Thursday, August 28, 2008

Lima at last

After being here over two months I have finally gotten the energy to go downtown and see something of colonial Lima. You can't see it clearly, but the houses on the mountain to the left are all brightly colored and look like a party town from a distance. Once you get closer you see that it's a shantytown for the poor - but what a good idea to paint the poor ghetto parts of town with vibrant happy colors!

Speaking of colonial Lima, I couldn't help taking a picture of the sign where we ate lunch - they offer not only an Israeli breakfast (which means that it includes a half a avocado), but also a Colonial breakfast. Coming from the middle east where the term "colonial" is equivalent to "era of suppression and violent occupation" it's hard to get used to the idea that the colonial period was actually a positive thing for some people around the world, it is almost revered as the golden age here in Peru.
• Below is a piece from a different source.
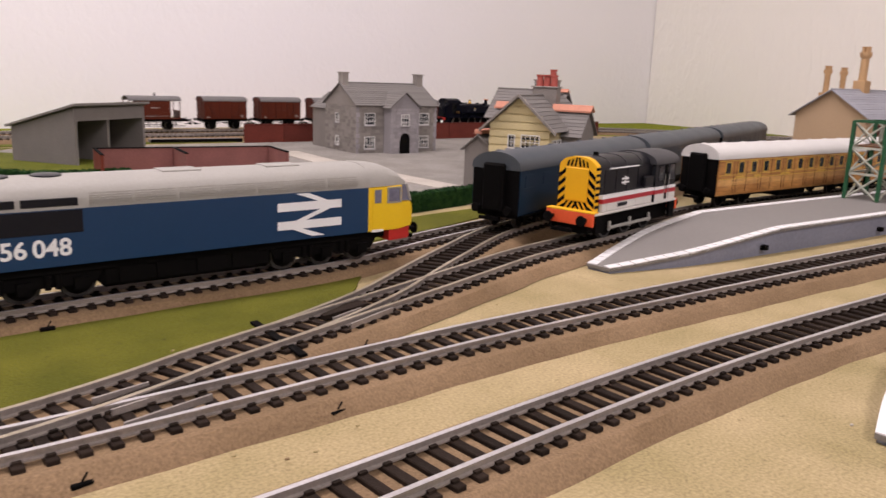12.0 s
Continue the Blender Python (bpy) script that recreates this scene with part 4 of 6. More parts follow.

In any case I picked up Alexa in the car after her nursery and we drove to the old part of town and saw some impressive churches, one of which houses the grave of Francisco Pizarro (the original colonizer himself), who with 180 men and 37 horses defeated the entire Inca empire of millions. And a big church with catacombs under it housing the bones of unlucky former monks who not only had to live a boring monastic life, but whose bodies can't even rest in (one) peace. They've arranged the bones by type, so there's a room full of femurs, a room full of skulls, vertebrae, etc.

We also saw Lima's Chinatown, complete with an arch and everything, and Alexa had her face painted like a cat, and then ran after the pigeons in one of the main squares for over an hour. I was really bored, but consoled myself by reading a guidebook about all the other neat things to see downtown that I'll have to save for another time.

This last picture is some of us with my Dad up at his cabin in Brighton (Vanessa, Alexa, Lauren, Lila, Eliot, and Keno Keith). It was a beautiful day and I miss that kind of sunshine here. Every day is just a giant misty mist, like a dense London fog. Today I went walking in the wet mist on the beach below the cliffs in front of our apartment and found a dead dog that had washed up on shore. He was a real mutt's mutt. There were a bunch of surfers in the water and I'm sure they must have bumped up against it while they were surfing. I swear I've never seen so many dogs in my life as in Lima. There are mutts that must be a mixture of over 50 breeds.